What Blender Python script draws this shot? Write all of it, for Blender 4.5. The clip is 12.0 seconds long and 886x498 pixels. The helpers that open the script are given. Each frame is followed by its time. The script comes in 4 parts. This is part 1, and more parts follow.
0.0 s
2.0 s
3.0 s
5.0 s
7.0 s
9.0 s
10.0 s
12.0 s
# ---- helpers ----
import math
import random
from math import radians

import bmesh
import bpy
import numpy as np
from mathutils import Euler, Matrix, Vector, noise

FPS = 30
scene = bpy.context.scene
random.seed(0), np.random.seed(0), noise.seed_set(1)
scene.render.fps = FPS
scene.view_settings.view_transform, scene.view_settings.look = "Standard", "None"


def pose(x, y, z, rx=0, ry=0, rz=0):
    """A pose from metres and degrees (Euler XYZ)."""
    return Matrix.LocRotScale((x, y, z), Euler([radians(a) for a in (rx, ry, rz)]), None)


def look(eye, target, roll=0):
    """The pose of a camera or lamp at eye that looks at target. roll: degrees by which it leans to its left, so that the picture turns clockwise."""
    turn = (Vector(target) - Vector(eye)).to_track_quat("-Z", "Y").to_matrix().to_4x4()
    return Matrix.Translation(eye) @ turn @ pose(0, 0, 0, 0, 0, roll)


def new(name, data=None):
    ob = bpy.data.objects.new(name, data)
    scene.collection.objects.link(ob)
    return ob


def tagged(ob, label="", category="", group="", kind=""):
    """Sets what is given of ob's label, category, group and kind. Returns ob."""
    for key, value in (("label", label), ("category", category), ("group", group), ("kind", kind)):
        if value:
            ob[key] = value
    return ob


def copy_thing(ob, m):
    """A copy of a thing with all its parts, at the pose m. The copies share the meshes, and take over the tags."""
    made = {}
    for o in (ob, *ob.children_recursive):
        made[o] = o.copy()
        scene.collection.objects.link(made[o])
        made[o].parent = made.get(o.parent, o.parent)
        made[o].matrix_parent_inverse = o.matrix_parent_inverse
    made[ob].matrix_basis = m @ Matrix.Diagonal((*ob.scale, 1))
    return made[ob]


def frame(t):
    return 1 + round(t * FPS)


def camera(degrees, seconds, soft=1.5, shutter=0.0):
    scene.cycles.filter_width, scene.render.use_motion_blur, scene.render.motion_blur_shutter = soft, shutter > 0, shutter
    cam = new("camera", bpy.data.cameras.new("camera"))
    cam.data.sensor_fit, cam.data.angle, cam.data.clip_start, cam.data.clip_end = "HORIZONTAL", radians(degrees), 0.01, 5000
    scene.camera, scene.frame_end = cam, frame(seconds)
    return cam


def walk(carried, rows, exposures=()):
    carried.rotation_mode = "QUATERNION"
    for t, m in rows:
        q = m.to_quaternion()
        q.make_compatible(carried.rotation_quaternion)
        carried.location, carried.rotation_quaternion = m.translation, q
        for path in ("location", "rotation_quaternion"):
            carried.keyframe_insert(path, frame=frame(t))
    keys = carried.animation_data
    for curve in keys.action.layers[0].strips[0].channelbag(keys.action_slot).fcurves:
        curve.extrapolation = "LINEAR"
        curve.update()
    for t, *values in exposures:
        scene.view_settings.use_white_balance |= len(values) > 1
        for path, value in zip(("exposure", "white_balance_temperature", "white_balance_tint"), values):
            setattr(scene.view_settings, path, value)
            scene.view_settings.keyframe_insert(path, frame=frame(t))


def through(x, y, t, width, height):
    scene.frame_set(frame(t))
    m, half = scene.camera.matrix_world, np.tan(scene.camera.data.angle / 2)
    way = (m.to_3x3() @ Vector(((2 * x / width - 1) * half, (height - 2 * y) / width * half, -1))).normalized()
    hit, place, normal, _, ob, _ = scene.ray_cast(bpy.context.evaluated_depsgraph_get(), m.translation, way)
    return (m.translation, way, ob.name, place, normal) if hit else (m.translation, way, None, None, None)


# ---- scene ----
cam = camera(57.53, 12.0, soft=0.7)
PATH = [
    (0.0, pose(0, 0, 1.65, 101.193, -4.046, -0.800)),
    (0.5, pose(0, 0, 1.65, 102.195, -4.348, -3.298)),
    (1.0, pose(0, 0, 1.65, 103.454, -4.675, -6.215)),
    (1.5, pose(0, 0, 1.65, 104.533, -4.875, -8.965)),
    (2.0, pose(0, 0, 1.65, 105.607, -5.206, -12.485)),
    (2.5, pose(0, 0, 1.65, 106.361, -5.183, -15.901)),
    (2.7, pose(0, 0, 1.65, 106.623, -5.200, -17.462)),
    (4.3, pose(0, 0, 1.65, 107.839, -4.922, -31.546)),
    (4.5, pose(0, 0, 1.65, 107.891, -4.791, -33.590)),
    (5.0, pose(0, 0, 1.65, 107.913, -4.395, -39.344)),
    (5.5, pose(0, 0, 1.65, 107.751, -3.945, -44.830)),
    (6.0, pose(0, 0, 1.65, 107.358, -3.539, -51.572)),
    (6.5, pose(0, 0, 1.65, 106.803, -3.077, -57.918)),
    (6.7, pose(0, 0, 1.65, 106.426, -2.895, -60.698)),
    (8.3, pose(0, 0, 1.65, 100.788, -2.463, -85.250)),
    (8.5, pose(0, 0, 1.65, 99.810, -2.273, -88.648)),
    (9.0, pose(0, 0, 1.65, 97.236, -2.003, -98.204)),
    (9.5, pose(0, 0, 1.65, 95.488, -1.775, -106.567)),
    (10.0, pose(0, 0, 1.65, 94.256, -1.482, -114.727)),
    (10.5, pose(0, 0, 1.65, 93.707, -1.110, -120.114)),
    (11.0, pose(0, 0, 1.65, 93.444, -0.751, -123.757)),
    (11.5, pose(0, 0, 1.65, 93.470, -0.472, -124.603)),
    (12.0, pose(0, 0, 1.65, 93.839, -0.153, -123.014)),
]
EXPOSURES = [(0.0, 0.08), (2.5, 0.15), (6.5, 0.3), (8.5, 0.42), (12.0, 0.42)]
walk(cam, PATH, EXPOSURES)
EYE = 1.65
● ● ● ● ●
## EXERCISE PROMPT
Out of the data above, set down the lines from the one with "made[o] = o.copy()" to the one with "carried.location, carried.rotation_quaternion = m.translation, q", both included, exactly as written and with no additions.

## CORRECT OUTPUT
        made[o] = o.copy()
        scene.collection.objects.link(made[o])
        made[o].parent = made.get(o.parent, o.parent)
        made[o].matrix_parent_inverse = o.matrix_parent_inverse
    made[ob].matrix_basis = m @ Matrix.Diagonal((*ob.scale, 1))
    return made[ob]


def frame(t):
    return 1 + round(t * FPS)


def camera(degrees, seconds, soft=1.5, shutter=0.0):
    scene.cycles.filter_width, scene.render.use_motion_blur, scene.render.motion_blur_shutter = soft, shutter > 0, shutter
    cam = new("camera", bpy.data.cameras.new("camera"))
    cam.data.sensor_fit, cam.data.angle, cam.data.clip_start, cam.data.clip_end = "HORIZONTAL", radians(degrees), 0.01, 5000
    scene.camera, scene.frame_end = cam, frame(seconds)
    return cam


def walk(carried, rows, exposures=()):
    carried.rotation_mode = "QUATERNION"
    for t, m in rows:
        q = m.to_quaternion()
        q.make_compatible(carried.rotation_quaternion)
        carried.location, carried.rotation_quaternion = m.translation, q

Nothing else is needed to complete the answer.